Supplied records:
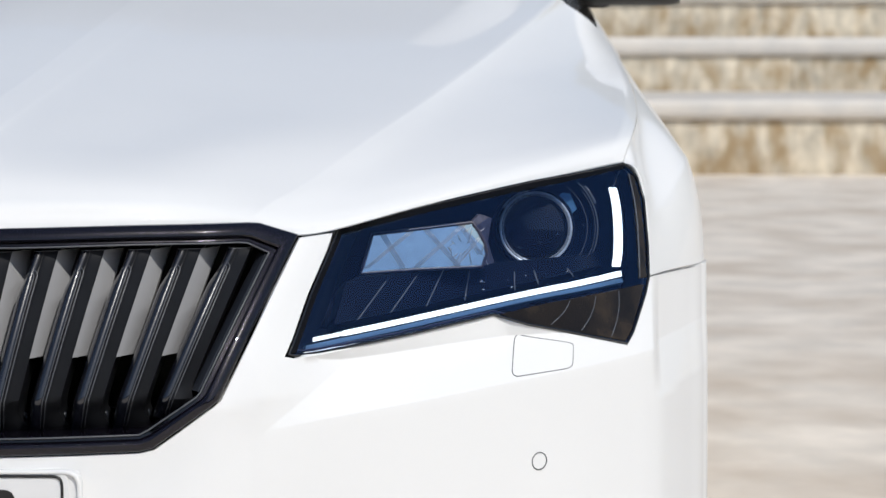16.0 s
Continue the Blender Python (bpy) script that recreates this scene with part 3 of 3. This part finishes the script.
for side in (-1, 1):
    rows = []
    for j in range(9):
        z = 0.603 + (0.666 - 0.603) * j / 8
        y = slat_y(0.06, z)
        rows.append([Vector((side * o, y + d, z)) for o, d in ((.0628, .0205), (.0635, .0180), (.0765, .0440), (.0765, .060))])
    part("vane", grid_mesh(rows, flip=side < 0), SHUTTER, grille, sharp=30)

half = [(0, .6600), (.050, .6602), (.0590, .6598), (.0560, .655), (.0535, .646), (.0525, .630), (.0500, .570), (.0495, .5625), (.0500, .533), (0, .532)]
patch("centre_plate", both(half), lambda u, v: Vector((u, slat_y(0, v) - 0.004 + 0.4 * max(0.0, 0.563 - v) + 16.0 * max(0.0, abs(u) - 0.036) ** 2, v)), RADAR, grille, step=0.006, lip=0.05, edge=0.002, label="matt grey plastic centre plate with three grooves")
for x0, x1 in ((-.0415, -.0385), (0, 0), (.0415, .0385)):
    rows = []
    for j in range(13):
        z = .5645 + (.642 - .5645) * j / 12
        x, y = x1 + (x0 - x1) * j / 12, slat_y(0, z) - 0.0042
        w = 0.0024 * min(1.0, 0.4 + min(j, 12 - j) * 0.6)
        rows.append([Vector((x - w, y + 0.003, z)), Vector((x - w, y, z)), Vector((x + w, y, z)), Vector((x + w, y + 0.003, z))])
    part("groove", grid_mesh(rows), INNER, grille)
for side in (-1, 1):
    rows = [[Vector((side * (.052 + .016 * t), slat_y(0, z) + 0.001 + 0.05 * t, z)) for t in (0, .35, .7, 1)] for z in (.531 + .130 * j / 12 for j in range(13))]
    part("plate_flank", grid_mesh(rows, flip=side < 0), SATIN, grille)
cav = bmesh.new()
box((0.94, 0.01, 0.24), (0, 0.30, 0.63), 0, cav)
box((0.68, 0.24, 0.008), (0, 0.19, 0.514), 0, cav)
part("cavity", cav, CAVITY, grille, "dark space behind the grille")


# ---- headlamps ----
def lens_at(d):
    return lambda u, v: Vector((from_arc(u), lens_y(from_arc(u), v) + d, v))


def cell_y(x, z):
    """The upright mirror of the second beam."""
    return lens_y(0.60, 0.690) + 0.036 + 0.25 * (abs(x) - 0.60) + 0.22 * (z - 0.690)


def cell_at(d):
    return lambda u, v: Vector((from_arc(u), cell_y(from_arc(u), v) + d, v))


def arc_shape(pts, side):
    return [(side * to_arc(x), z) for x, z in pts]


def on_lens(x, z, d, side):
    return Vector((side * x, lens_y(x, z) + d, z))


for side in (-1, 1):
    lamp = empty("headlamp", car, "dark headlamp with a lit white strip")
    shape = arc_shape(LAMP, side)
    pane = patch("lamp_glass", shape, lens_at(0.0), LENS, lamp, step=0.012, lip=0.004, edge=0.001, label="clear curved lamp glass")
    pane.visible_shadow = False
    # bowl behind the glass
    loop = resample([Vector((x, z)) for x, z in LAMP], 0.012)
    cx, cz = 0.68, 0.668
    rows = [[Vector((side * (cx + (p.x - cx) * s), lens_y(p.x, p.y) + d, cz + (p.y - cz) * s)) for p in loop] for s, d in ((1.003, 0.002), (0.985, 0.006), (0.965, 0.02), (0.93, 0.11), (0.90, 0.165))]
    bowl = grid_mesh(rows, closed=True)
    part("housing_wall", bowl, INNER, lamp)
    patch("housing_back", arc_shape([(cx + (x - cx) * 0.99, cz + (z - cz) * 0.99) for x, z in LAMP], side), lens_at(0.16), INNER, lamp, step=0.02, lip=0.0)
    part("inner_rim", tube([Vector((side * (cx + (p.x - cx) * 0.972), lens_y(p.x, p.y) + 0.012, cz + (p.y - cz) * 0.95)) for p in loop], 0.0012, True, 6), VIOLET, lamp)
    rim = [on_lens(p.x, p.y, -0.0008, side) for p in loop]
    part("rim_seal", tube(rim, 0.0017, True, 6), GLOSS, lamp, "black rubber rim")
    top = [(.513, .715), (.594, .732), (.657, .743), (.722, .754), (.790, .763), (.830, .7685), (.828, .7635), (.790, .7575), (.722, .7475), (.657, .7365), (.594, .7255), (.515, .7100)]
    patch("upper_blind", arc_shape(top, side), lens_at(-0.0012), INK_BLACK, lamp, step=0.01, lip=0.004, edge=0.0006, label="black upper edge")
    inner = [(.470, .598), (.476, .615), (.489, .655), (.506, .696), (.513, .715), (.518, .713), (.5115, .695), (.495, .654), (.482, .615), (.477, .600)]
    patch("inner_blind", arc_shape(inner, side), lens_at(-0.0010), INK_BLACK, lamp, step=0.01, lip=0.004, edge=0.0006)
    # lit strip
    upright = [(.8105, .742), (.8128, .731), (.8145, .718), (.8152, .703), (.8150, .688), (.8140, .672), (.8112, .6570), (.8208, .6560), (.8238, .670), (.8248, .686), (.8250, .702), (.8240, .718), (.8222, .731), (.8198, .741)]
    patch("light_strip", arc_shape(upright, side), lens_at(0.014), STRIP, lamp, step=0.006, lip=0.0006, edge=0.0003, label="glowing white upright light strip")
    level = [(.8215, .6513), (.740, .6422), (.653, .6312), (.521, .6146), (.521, .6100), (.653, .6262), (.740, .6370), (.8220, .6457)]
    patch("light_strip", arc_shape(level, side), lens_at(0.014), STRIP, lamp, step=0.006, lip=0.0006, edge=0.0003, label="glowing white level light strip")
    for k in range(22):
        x = .5194 - k * .0013
        part("light_tooth", box((.0008, .003, .0042), on_lens(x, .6122 - (.521 - x) * .126, .015, side), .0001), STRIP, lamp)
    guide = [(.822, .6425), (.740, .6350), (.653, .6240), (.485, .6030), (.485, .5995), (.653, .6205), (.740, .6315), (.824, .6390)]
    patch("light_guide", arc_shape(guide, side), lens_at(0.018), GUIDE, lamp, step=0.01, lip=0.006, edge=0.0008, label="clear bluish light guide")
    # projector
    axis = Vector((side * 0.10, -1, 0.16)).normalized()
    c = Vector((side * .7255, .485, .697))
    part("projector_lens", disc(.0390, .03, c - axis * 0.004, axis, 48, 0.006), BEAM, lamp, "dark round projector lens")
    part("projector_ring", ring(.0408, .0017, c, axis, .0026, 64), PALE_RING, lamp, "thin bright ring")
    part("projector_ring", ring(.0378, .0007, c + axis * 0.002, axis, .001, 64), RINGED, lamp)
    m = Matrix.Translation(c) @ axis.to_track_quat("Z", "Y").to_matrix().to_4x4()
    rows = [[m @ Vector((q * math.cos(a), q * math.sin(a), h)) for a in (k * math.tau / 56 for k in range(56))] for q, h in ((.041, .0), (.0435, .002), (.046, .0), (.047, -.01), (.047, -.04))]
    part("projector_bezel", grid_mesh(rows, closed=True), INNER, lamp)
    plate_pts = [(q * math.cos(radians(a)) * side, q * math.sin(radians(a))) for q, a in ((.0425, 20), (.0425, 30), (.0425, 42), (.0425, 55), (.0520, 52), (.0570, 44), (.0530, 24))]
    part("bezel_plate", solid(plate_pts, .001, m @ pose(0, 0, -.004)), HAZE_BLUE, lamp, "pale blue plate beside the lens", smooth=False)
    for r0, a0, a1, rr in ((.070, -25, 50, .0008), (.067, -70, 40, .0004), (.058, -60, 60, .0004), (.073, 22, 46, .0014)):
        part("bezel_edge", tube([m @ Vector((r0 * math.cos(radians(a)) * (1 if side > 0 else -1), r0 * math.sin(radians(a)), 0.012)) for a in range(a0, a1, 6)], rr, False, 5), RIB, lamp)
    for px, pz in ((.012, .016), (-.004, .019), (.004, -.017), (-.020, -.022), (.024, -.008)):
        part("lens_stud", disc(.0011, .001, m @ Vector((px, pz, .006)), axis, 10, .0008), CHROME, lamp)
    part("bezel_mark", tube([m @ Vector((.044 * math.cos(radians(a)), .044 * math.sin(radians(a)), .003)) for a in range(100, 150, 8)], .0012, False, 5), RINGED, lamp)
    # cut reflector of the second beam
    cell = [(.653, .7145), (.600, .7090), (.546, .7035), (.534, .6625), (.590, .6655), (.664, .6670), (.669, .680), (.667, .692), (.660, .705)]
    patch("reflector", arc_shape(cell, side), cell_at(0.0), FACET, lamp, step=0.008, lip=0.01, edge=0.0008, label="bright reflector with crossed cuts")
    pairs = ((.556, .705, .580, .666), (.602, .709, .640, .667), (.640, .713, .662, .680), (.590, .708, .540, .668), (.645, .713, .592, .667), (.664, .700, .634, .667))
    cuts = [(x0 + o, z0, x1 + o, z1) for x0, z0, x1, z1 in pairs for o in (-.0026, 0, .0022)]
    cuts = [(min(max(p, .538), .664), q, min(max(u, .538), .664), v) for p, q, u, v in cuts]
    for x0, z0, x1, z1 in cuts:
        part("cut_line", tube([Vector((side * (x0 + (x1 - x0) * k / 5), cell_y(x0 + (x1 - x0) * k / 5, z0 + (z1 - z0) * k / 5) - 0.0005, z0 + (z1 - z0) * k / 5)) for k in range(6)], .0004, False, 5), RINGED, lamp)
    part("reflector_frame", tube([Vector((side * p.x, cell_y(p.x, p.y) - 0.001, p.y)) for p in resample([Vector(p) for p in cell], 0.01)], .0017, True, 6), VIOLET, lamp)
    # side wall where the reflector turns in to the projector, and fine scratches of light on it
    wing = [(.653, .715), (.661, .722), (.674, .717), (.670, .692), (.677, .669), (.664, .667), (.669, .681), (.666, .694)]
    patch("reflector_side", arc_shape(wing, side), lambda u, v: Vector((from_arc(u), cell_y(from_arc(u), v) + 0.004 + 0.9 * (abs(from_arc(u)) - .653), v)), LILAC, lamp, step=0.004, lip=0.003, edge=0.0006, label="lilac silver reflector wall")
    cut_rng = random.Random(9)
    for k in range(15):
        fx, fz, an = cut_rng.uniform(.628, .668), cut_rng.uniform(.669, .711), cut_rng.uniform(0.4, 2.6)
        ln = cut_rng.uniform(.002, .006)
        ends = [(fx + ln * math.cos(an) * t, fz + ln * math.sin(an) * t) for t in (-1, -.3, .4, 1)]
        part("glass_cut", tube([Vector((side * p, cell_y(p, q) - 0.0012, q)) for p, q in ends], cut_rng.uniform(.0003, .0006), False, 5), RINGED, lamp)
    for sx_, sz_, sr in ((.663, .648, .0032), (.6645, .640, .0020), (.696, .640, .0022), (.692, .647, .0012), (.712, .651, .0010), (.734, .651, .0010), (.7595, .652, .0010), (.737, .640, .0009), (.780, .700, .0009), (.779, .690, .0007), (.832, .650, .0008)):
        part("glint_stud", disc(sr, .001, on_lens(sx_, sz_, .055, side), axis, 12, sr * .7), CHROME, lamp)
    shelf = [(.52, .657), (.53, .661), (.59, .664), (.668, .6655), (.79, .668), (.80, .655), (.66, .636), (.51, .617)]
    patch("lamp_shelf", arc_shape(shelf, side), lens_at(0.062), INNER, lamp, step=0.012, lip=0.02, edge=0.001)
    for x0, z0, x1, z1 in ((.561, .655, .533, .619), (.593, .658, .567, .624), (.622, .663, .604, .627), (.650, .660, .645, .630), (.700, .655, .700, .636), (.722, .655, .727, .640), (.760, .655, .768, .645)):
        part("rib", tube([on_lens(x0 + (x1 - x0) * k / 4, z0 + (z1 - z0) * k / 4, 0.060, side) for k in range(5)], .0009, False, 5), RIB, lamp)
    # brown band where the glass turns to the flank
    band = [(.8405, .754), (.8480, .727), (.8512, .679), (.8510, .643), (.8440, .643), (.8440, .679), (.8415, .727), (.8355, .756)]
    patch("edge_band", arc_shape(band, side), lens_at(-0.0009), AMBER, lamp, step=0.008, lip=0.004, edge=0.0006, label="dark brown outer band")
    part("band_edge", tube([on_lens(x, z, -0.0012, side) for x, z in ((.8345, .757), (.8405, .727), (.8430, .700), (.8432, .670), (.8428, .643))], .0008, False, 5), RIB, lamp)
    # side marker under the strip
    wedge = [(.8480, .6360), (.740, .6270), (.684, .6190), (.716, .6085), (.757, .5985), (.8230, .5805), (.8300, .590)]
    patch("side_marker", arc_shape(wedge, side), lens_at(-0.0009), AMBER, lamp, step=0.012, lip=0.003, edge=0.0008, label="dark brown side marker")
    for x0, z0, x1, z1 in ((.817, .632, .806, .586), (.790, .629, .772, .596), (.760, .627, .738, .605)):
        part("rib", tube([on_lens(x0 + (x1 - x0) * k / 5 + 0.004 * math.sin(k * 0.6), z0 + (z1 - z0) * k / 5, -0.0011, side) for k in range(6)], .0005, False, 5), RIB, lamp)

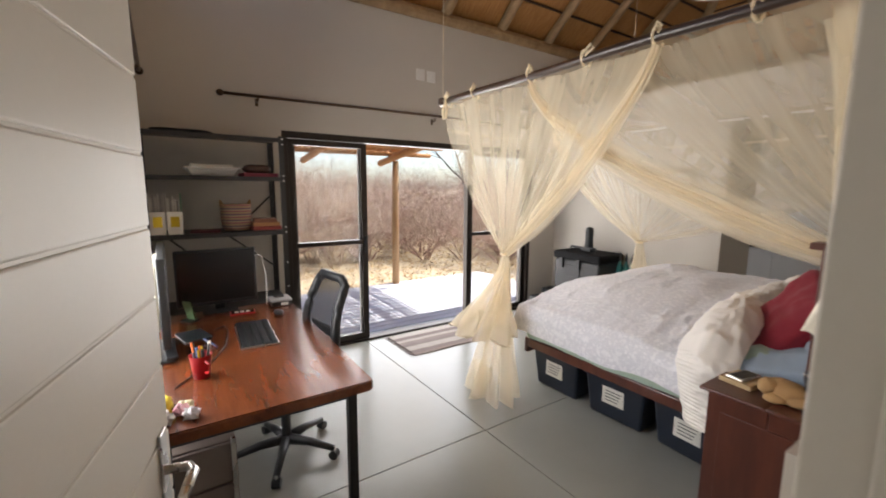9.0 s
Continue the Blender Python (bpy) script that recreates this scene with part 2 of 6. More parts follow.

Exercise: Pictures excluded, repeat exactly the lines from the top of the material through the line with "SHUTTER, grille, sharp=30)", including both of those lines.

Written solution:
16.0 s
Continue the Blender Python (bpy) script that recreates this scene with part 3 of 3. This part finishes the script.
for side in (-1, 1):
    rows = []
    for j in range(9):
        z = 0.603 + (0.666 - 0.603) * j / 8
        y = slat_y(0.06, z)
        rows.append([Vector((side * o, y + d, z)) for o, d in ((.0628, .0205), (.0635, .0180), (.0765, .0440), (.0765, .060))])
    part("vane", grid_mesh(rows, flip=side < 0), SHUTTER, grille, sharp=30)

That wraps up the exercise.